1974: In the final days of the Watergate scandal, President Richard Nixon released subpoenaed White House recordings after being ordered to do so by the U.S. Supreme Court.

1975: Jimmy Hoffa disappeared from the parking lot of the Machus Red Fox restaurant in Bloomfield Hills, Mich.,, a suburb of Detroit, at about 2:30 p.m. He was never seen or heard from again, and was declared legally dead on this date in 1982.

2002: Canada recalled all of its troops from Afghanistan.

 

2003: The last ‘old style’ Volkswagen Beetle rolled off the assembly line in Mexico.

 

July 31

 

  781: Mount Fuji erupted for the first time in recorded history.

  1790: The first U.S. patent was issued to inventor Samuel Hopkins for a potash process.

  1875: Andrew Johnson, 17th U.S. president (1865-1869), died in Carter Station, Tenn., at age 66. (He is the only president to take the oath of office while drunk.)

1931: New York, New York experimental television station W2XAB (now known as WCBS) began broadcasting.

1941: Under instructions from Adolf Hitler, Nazi official Hermann Göring, ordered SS Gen.
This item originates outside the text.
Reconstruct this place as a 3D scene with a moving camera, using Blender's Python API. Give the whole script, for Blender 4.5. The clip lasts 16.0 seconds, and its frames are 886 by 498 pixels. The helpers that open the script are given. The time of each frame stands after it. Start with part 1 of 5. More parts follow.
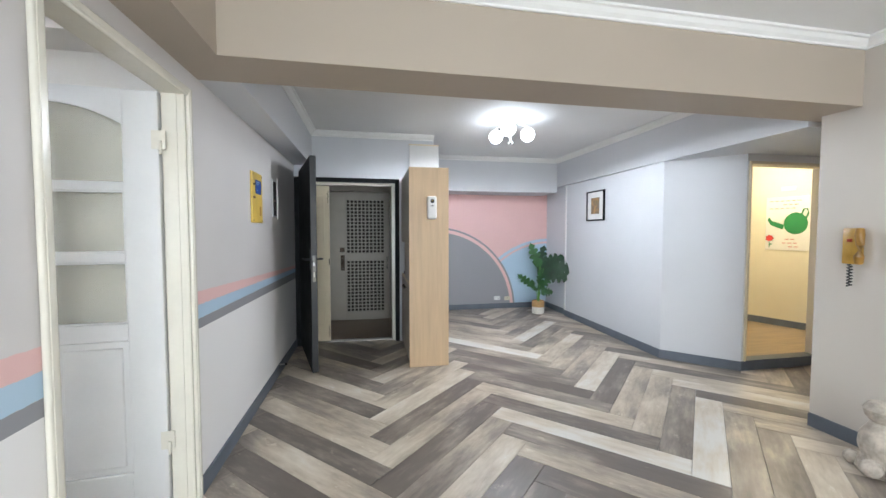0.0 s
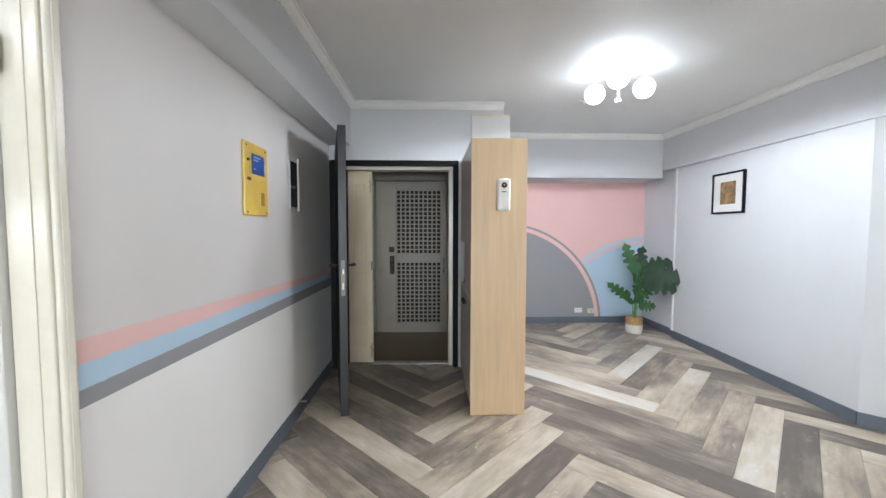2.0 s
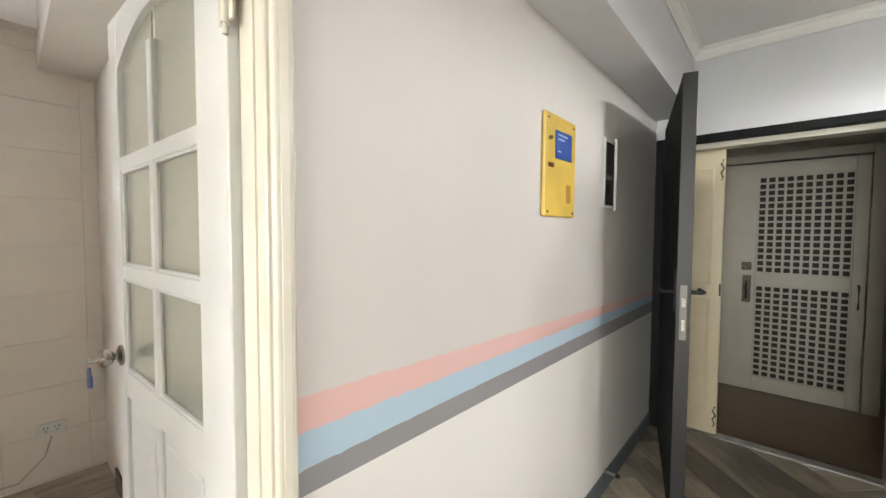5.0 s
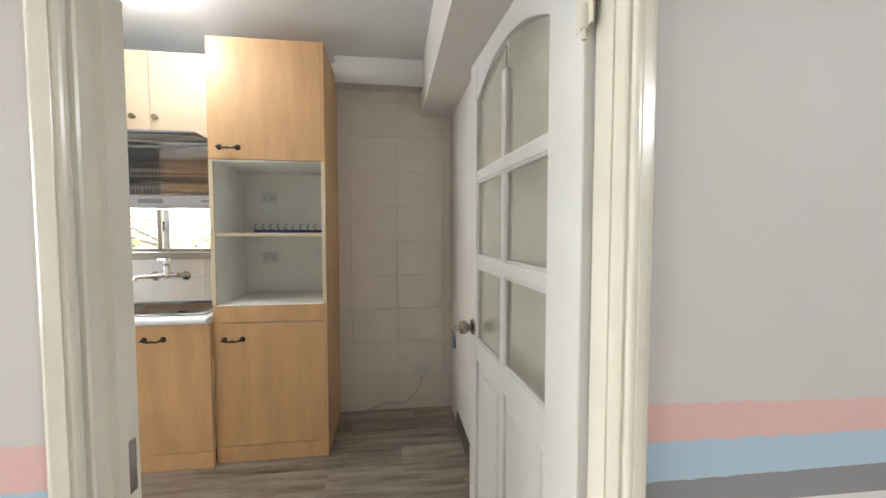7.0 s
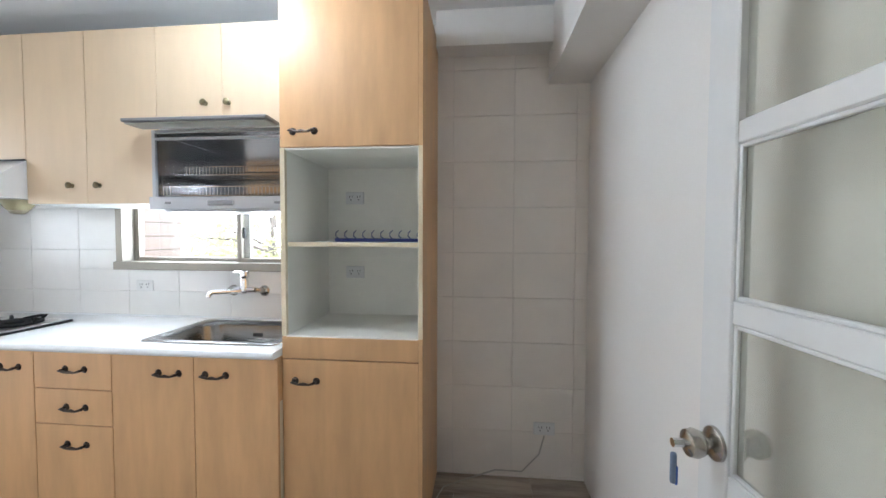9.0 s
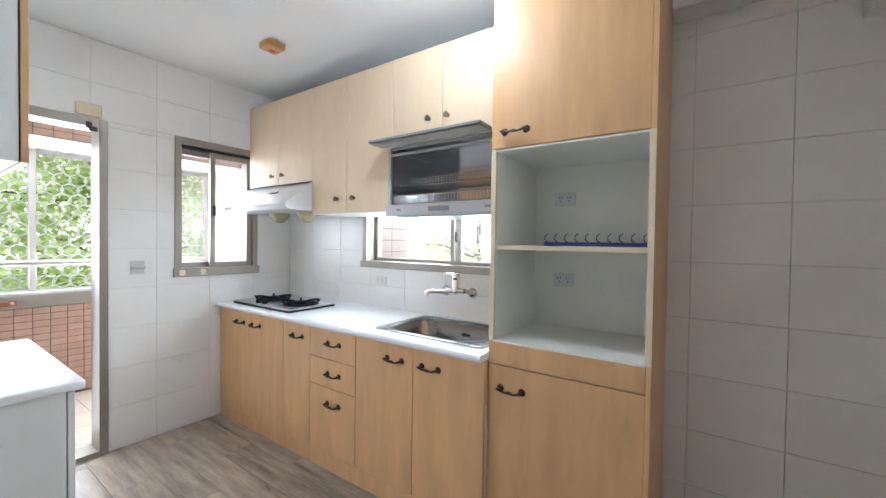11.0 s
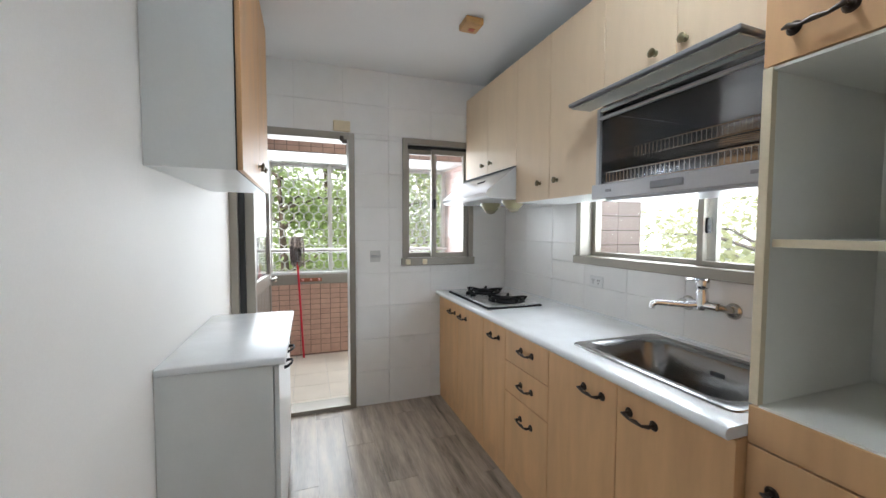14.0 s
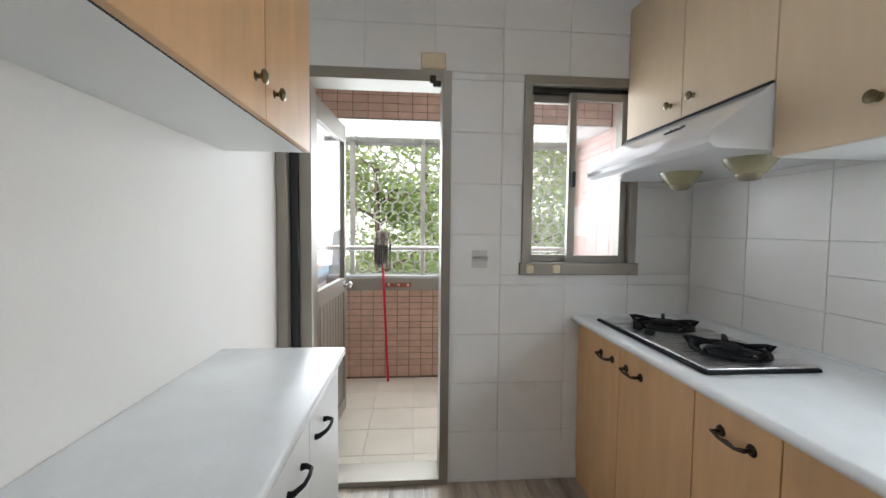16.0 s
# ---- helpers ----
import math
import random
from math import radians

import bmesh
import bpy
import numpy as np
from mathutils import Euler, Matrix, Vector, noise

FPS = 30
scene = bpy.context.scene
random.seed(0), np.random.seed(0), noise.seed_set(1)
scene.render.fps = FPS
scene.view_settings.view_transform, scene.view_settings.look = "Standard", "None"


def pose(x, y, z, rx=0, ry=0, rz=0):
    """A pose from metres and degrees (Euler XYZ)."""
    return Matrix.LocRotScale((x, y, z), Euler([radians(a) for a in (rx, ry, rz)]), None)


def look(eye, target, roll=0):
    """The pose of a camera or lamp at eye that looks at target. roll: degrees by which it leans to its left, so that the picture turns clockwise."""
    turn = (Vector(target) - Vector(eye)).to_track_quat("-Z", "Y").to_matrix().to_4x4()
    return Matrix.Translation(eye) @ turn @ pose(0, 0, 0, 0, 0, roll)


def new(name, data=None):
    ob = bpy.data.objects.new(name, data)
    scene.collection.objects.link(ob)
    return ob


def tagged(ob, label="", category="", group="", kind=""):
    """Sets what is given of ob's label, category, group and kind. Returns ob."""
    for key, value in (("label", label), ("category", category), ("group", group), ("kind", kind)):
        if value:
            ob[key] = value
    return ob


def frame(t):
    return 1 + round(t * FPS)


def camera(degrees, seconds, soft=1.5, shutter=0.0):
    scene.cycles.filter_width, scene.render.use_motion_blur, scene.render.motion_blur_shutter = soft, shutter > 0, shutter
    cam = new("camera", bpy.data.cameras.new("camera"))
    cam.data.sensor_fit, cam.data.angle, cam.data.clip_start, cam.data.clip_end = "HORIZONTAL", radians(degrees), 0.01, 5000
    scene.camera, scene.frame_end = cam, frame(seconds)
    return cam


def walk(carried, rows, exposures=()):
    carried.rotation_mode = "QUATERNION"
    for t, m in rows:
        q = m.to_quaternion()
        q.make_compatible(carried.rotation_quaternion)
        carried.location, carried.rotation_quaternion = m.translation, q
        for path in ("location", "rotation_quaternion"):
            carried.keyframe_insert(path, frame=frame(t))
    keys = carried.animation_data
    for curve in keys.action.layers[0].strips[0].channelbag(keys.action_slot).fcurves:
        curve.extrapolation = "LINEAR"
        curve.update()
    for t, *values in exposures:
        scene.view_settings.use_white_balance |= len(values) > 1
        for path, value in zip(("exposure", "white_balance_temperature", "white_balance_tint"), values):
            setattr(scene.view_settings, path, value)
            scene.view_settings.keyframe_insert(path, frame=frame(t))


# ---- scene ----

Reinhard Heydrich to “submit to me as soon as possible a general plan of the administrative material and financial measures necessary for carrying out the desired Final Solution of the Jewish question.”

1945: Born this day:  musician Gary Lewis (Gary Lewis & the Playboys), and  68th governor of Massachusetts, William Weld.

1961: At Fenway Park in Boston, Mass., the first All-Star Game tie in Major League Baseball history occurred when the game was stopped in the ninth inning because of rain.

  1964: Ranger 7 sent back the first close-up photographs of the moon, with images 1,000 times clearer than anything ever seen from earth-bound telescopes.

1965: Born this day: actor Pat Finn (Friends, Seinfeld, The Drew Carey Show), and author J.K. Rowling (Harry Potter franchise).

  1969: German pop singer Alexandra (“Those Were the Days My Friend”) died in a car wreck in Tellingstedt, Holstein, Germany, at age 27.

1970: The British Royal Navy ceased rationing rum to its sailors.

1971: Apollo 15 astronauts James Irwin and David Scott became the first humans to ride in a lunar rover.

1989: Born this day: actors Alexis Knapp (Project X, Pitch Perfect), Joey Richter (A Very Potter Musical), Jessica Williams (The Daily Show), and Zelda Williams (House of D).

2012: Michael Phelps broke the record set in 1964 by Larisa Latynina for the greatest number of medals won at the Olympics.